DATASET CONTENT |
— Begin —

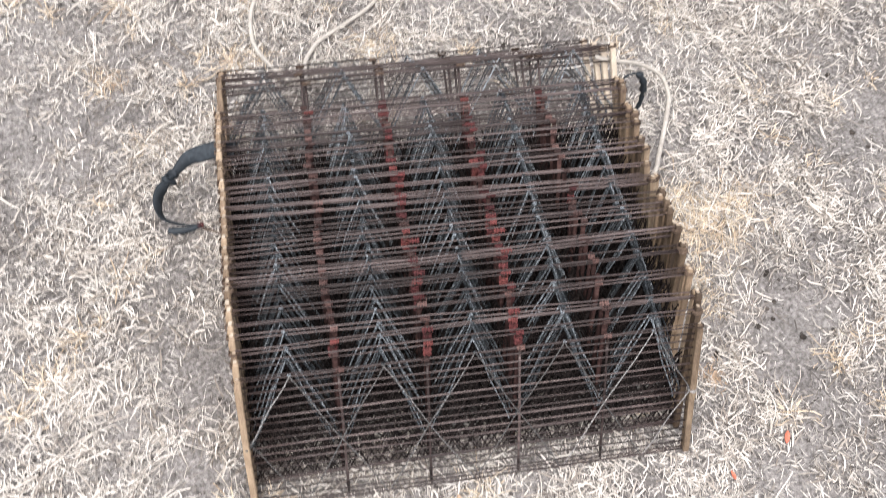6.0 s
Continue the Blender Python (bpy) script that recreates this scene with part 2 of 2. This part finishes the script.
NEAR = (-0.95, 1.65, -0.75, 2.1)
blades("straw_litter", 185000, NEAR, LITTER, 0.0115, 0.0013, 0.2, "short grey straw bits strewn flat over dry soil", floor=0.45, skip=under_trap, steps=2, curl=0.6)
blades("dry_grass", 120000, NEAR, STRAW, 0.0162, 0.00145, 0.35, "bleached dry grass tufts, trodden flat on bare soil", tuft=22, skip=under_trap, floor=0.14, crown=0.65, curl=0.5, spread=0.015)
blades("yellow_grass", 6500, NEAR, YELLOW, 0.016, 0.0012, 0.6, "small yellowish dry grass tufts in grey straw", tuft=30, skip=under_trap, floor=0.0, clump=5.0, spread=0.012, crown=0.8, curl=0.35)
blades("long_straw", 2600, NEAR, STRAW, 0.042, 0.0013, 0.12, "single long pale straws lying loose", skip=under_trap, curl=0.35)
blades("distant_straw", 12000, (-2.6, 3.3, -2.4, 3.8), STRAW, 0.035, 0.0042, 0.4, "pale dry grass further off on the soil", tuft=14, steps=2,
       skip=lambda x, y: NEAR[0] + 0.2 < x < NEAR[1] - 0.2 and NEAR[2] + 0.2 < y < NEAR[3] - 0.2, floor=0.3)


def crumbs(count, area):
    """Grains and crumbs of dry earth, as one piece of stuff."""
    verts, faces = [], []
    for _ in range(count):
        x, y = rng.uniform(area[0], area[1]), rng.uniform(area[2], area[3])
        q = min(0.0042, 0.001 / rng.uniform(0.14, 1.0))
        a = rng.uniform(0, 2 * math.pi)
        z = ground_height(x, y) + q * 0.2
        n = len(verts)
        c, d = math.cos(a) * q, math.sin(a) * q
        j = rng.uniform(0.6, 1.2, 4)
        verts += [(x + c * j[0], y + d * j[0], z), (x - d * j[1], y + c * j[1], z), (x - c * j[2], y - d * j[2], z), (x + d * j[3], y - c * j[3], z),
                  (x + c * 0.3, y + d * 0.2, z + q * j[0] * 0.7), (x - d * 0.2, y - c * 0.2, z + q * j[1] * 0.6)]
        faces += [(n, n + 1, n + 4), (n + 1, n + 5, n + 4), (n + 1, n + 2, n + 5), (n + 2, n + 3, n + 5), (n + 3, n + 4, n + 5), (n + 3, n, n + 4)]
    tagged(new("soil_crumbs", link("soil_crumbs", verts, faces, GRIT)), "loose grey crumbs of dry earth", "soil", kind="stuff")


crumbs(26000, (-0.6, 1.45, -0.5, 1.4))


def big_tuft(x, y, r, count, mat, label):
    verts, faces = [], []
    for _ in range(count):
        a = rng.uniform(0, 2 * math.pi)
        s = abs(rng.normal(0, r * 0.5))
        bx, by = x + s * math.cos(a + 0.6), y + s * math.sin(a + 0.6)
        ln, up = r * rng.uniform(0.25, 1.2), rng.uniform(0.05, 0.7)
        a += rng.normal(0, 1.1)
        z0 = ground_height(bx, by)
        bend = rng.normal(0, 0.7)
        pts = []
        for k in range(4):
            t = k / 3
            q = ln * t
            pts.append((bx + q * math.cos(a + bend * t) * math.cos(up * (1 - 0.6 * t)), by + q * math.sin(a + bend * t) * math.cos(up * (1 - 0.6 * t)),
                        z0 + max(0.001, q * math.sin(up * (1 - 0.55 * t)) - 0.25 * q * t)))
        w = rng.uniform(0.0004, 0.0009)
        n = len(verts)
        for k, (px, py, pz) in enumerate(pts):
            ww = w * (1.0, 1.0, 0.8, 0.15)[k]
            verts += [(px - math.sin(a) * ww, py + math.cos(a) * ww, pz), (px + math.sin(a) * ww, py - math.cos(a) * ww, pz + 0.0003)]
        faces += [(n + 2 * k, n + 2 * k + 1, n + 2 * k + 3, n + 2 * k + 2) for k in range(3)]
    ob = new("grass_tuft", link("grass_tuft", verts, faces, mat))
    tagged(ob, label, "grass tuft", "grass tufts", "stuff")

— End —

Copy nothing but the lines from the top of the material through the line holding "skip=lambda x, y: NEAR[0]", exactly as written; omit pictures.

CORRECT RESPONSE |
6.0 s
Continue the Blender Python (bpy) script that recreates this scene with part 2 of 2. This part finishes the script.
NEAR = (-0.95, 1.65, -0.75, 2.1)
blades("straw_litter", 185000, NEAR, LITTER, 0.0115, 0.0013, 0.2, "short grey straw bits strewn flat over dry soil", floor=0.45, skip=under_trap, steps=2, curl=0.6)
blades("dry_grass", 120000, NEAR, STRAW, 0.0162, 0.00145, 0.35, "bleached dry grass tufts, trodden flat on bare soil", tuft=22, skip=under_trap, floor=0.14, crown=0.65, curl=0.5, spread=0.015)
blades("yellow_grass", 6500, NEAR, YELLOW, 0.016, 0.0012, 0.6, "small yellowish dry grass tufts in grey straw", tuft=30, skip=under_trap, floor=0.0, clump=5.0, spread=0.012, crown=0.8, curl=0.35)
blades("long_straw", 2600, NEAR, STRAW, 0.042, 0.0013, 0.12, "single long pale straws lying loose", skip=under_trap, curl=0.35)
blades("distant_straw", 12000, (-2.6, 3.3, -2.4, 3.8), STRAW, 0.035, 0.0042, 0.4, "pale dry grass further off on the soil", tuft=14, steps=2,
       skip=lambda x, y: NEAR[0] + 0.2 < x < NEAR[1] - 0.2 and NEAR[2] + 0.2 < y < NEAR[3] - 0.2, floor=0.3)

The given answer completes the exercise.